Theorem (Dinur-Safra, 2005): Vertex Cover is NP-hard to approximate within 1.3606. Assuming UGC (Khot-Regev, 2008), it is hard to approximate within 2 - epsilon, matching the LP-based 2-approximation.

Traveling Salesman Problem

  • Metric TSP: NP-hard to approximate within 123/122 (Karpinski-Lampis-Schmied, 2015). Christofides' algorithm gives 3/2. Karlin-Klein-Oveis Gharan (2021) slightly beat 3/2.
  • General TSP: NP-hard to approximate within any polynomial factor.

The Unique Games Conjecture (UGC)

Conjecture (Khot, 2002): For every epsilon, delta > 0, there exists a constant k such that it is NP-hard to determine, given a Unique Games instance with alphabet size k:

  • (YES) There is an assignment satisfying >= (1-epsilon) fraction of constraints
  • (NO) No assignment satisfies more than delta fraction of constraints

A Unique Game is a 2-variable CSP where each constraint is a bijection between label sets.

Implications of UGC

If UGC is true:

  • MAX-CUT: The Goemans-Williamson SDP-based 0.878-approximation is optimal
  • Vertex Cover: The LP-based 2-approximation is optimal
  • Every Max-CSP: The optimal approximation ratio is exactly characterized by a semidefinite programming relaxation (Raghavendra, 2008)
  • Sparsest Cut, Minimum Linear Arrangement: Current algorithms are optimal

Status of UGC

  • Not proven, but widely studied as a working hypothesis
  • Subexponential algorithms exist for Unique Games (Arora-Barak-Steurer, 2010), which do not refute UGC but constrain potential proofs
  • The 2-to-2 Games Theorem (Khot-Minzer-Safra, 2018) proves a variant with imperfect completeness, a major step toward UGC

Gap Amplification

Starting from a weak PCP (large query complexity, small gap), gap amplification transforms it into a strong PCP (small query complexity, large gap).

Dinur's approach:

  1. Represent the constraint graph as an expander (via graph powering)
  2. Amplify the gap: if alpha fraction of constraints are violated, after powering, Omega(alpha) fraction are violated even locally
  3. Reduce alphabet size through composition with an "inner verifier"
  4. Iterate O(log n) times to achieve constant gap

Each iteration maintains O(log n) randomness and constant query complexity. The key technical insight: expander-based amplification preserves the structure needed for composition.

PCP Variants

PCPP (PCP of Proximity)

A PCP of proximity verifies that an input is close to being in a language, rather than exactly in it. The verifier reads a few bits of the input and a few bits of the proof.
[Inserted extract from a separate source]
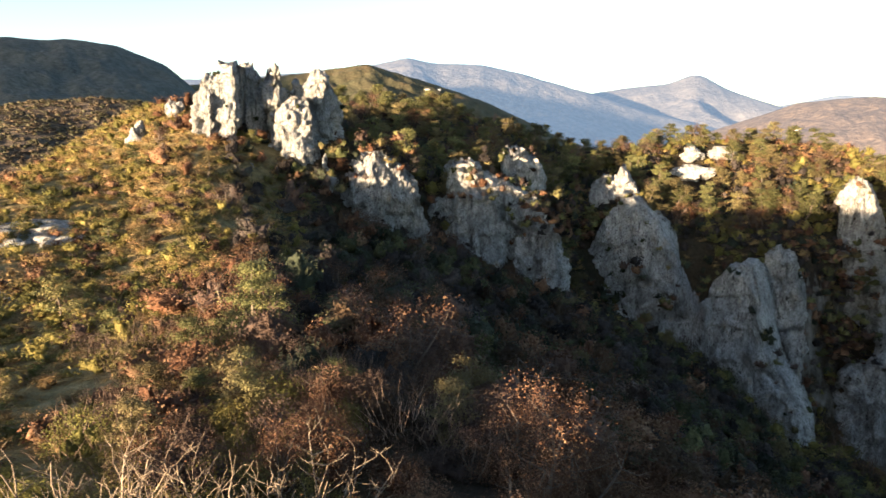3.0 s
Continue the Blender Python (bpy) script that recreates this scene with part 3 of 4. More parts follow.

Used in PCP composition: the "inner verifier" is a PCPP for the outer verifier's constraint checking problem.

Assignment Testers

An assignment tester checks that a proof encodes a valid assignment to a CSP. Combined with gap amplification, assignment testers yield the PCP theorem modularly.

The Sliding Scale Conjecture

Conjecture (Bellare-Goldreich-Sudan, 1998): NP = PCP[O(log n), O(1)] with soundness 2^{-q} where q is the query complexity. That is, soundness error decreases exponentially with queries.

This would give optimal hardness for many problems. Partial results exist (Moshkovitz-Raz, 2010: near-linear size PCPs with polylogarithmic query complexity and nearly-exponential soundness).

Selected Inapproximability Results

| Problem | Hardness Ratio | Best Algorithm | Match? | |---|---|---|---| | MAX-3SAT | 7/8 + epsilon | 7/8 (random) | Yes (optimal) | | MAX-CLIQUE | n^{1-epsilon} | O(n/log^2 n) | Near (both ~n) | | Set Cover | (1-epsilon) ln n | (1+o(1)) ln n (greedy) | Yes | | Vertex Cover | 1.3606 (2-epsilon under UGC) | 2 (LP) | Under UGC | | MAX-CUT | ~0.878 (under UGC) | 0.878 (GW) | Under UGC | | Chromatic Number | n^{1-epsilon} | O(n/log n) | Near | | Shortest Vector (CVP) | 2^{log^{1-epsilon} n} | Exponential | Gap |

Connections to Other Areas

  • Coding theory: PCP proofs are locally testable codes (LTCs). The PCP theorem is equivalent to the existence of certain LTCs.
  • Property testing: PCP verifiers are property testers for proof validity.
  • Cryptography: PCPs underlie succinct arguments (SNARGs) and verifiable computation.
  • Proof complexity: PCPs provide strong lower bounds on proof systems (automatizability).

Open Problems

  • Resolve the Unique Games Conjecture
  • Prove the Sliding Scale Conjecture
  • Determine the exact approximation threshold for Metric TSP
  • Construct linear-size PCPs with O(1) queries (currently, PCPs have quasi-linear size)
  • Can Dinur-style amplification be made to work for 2-query PCPs (for Label Cover with perfect completeness)?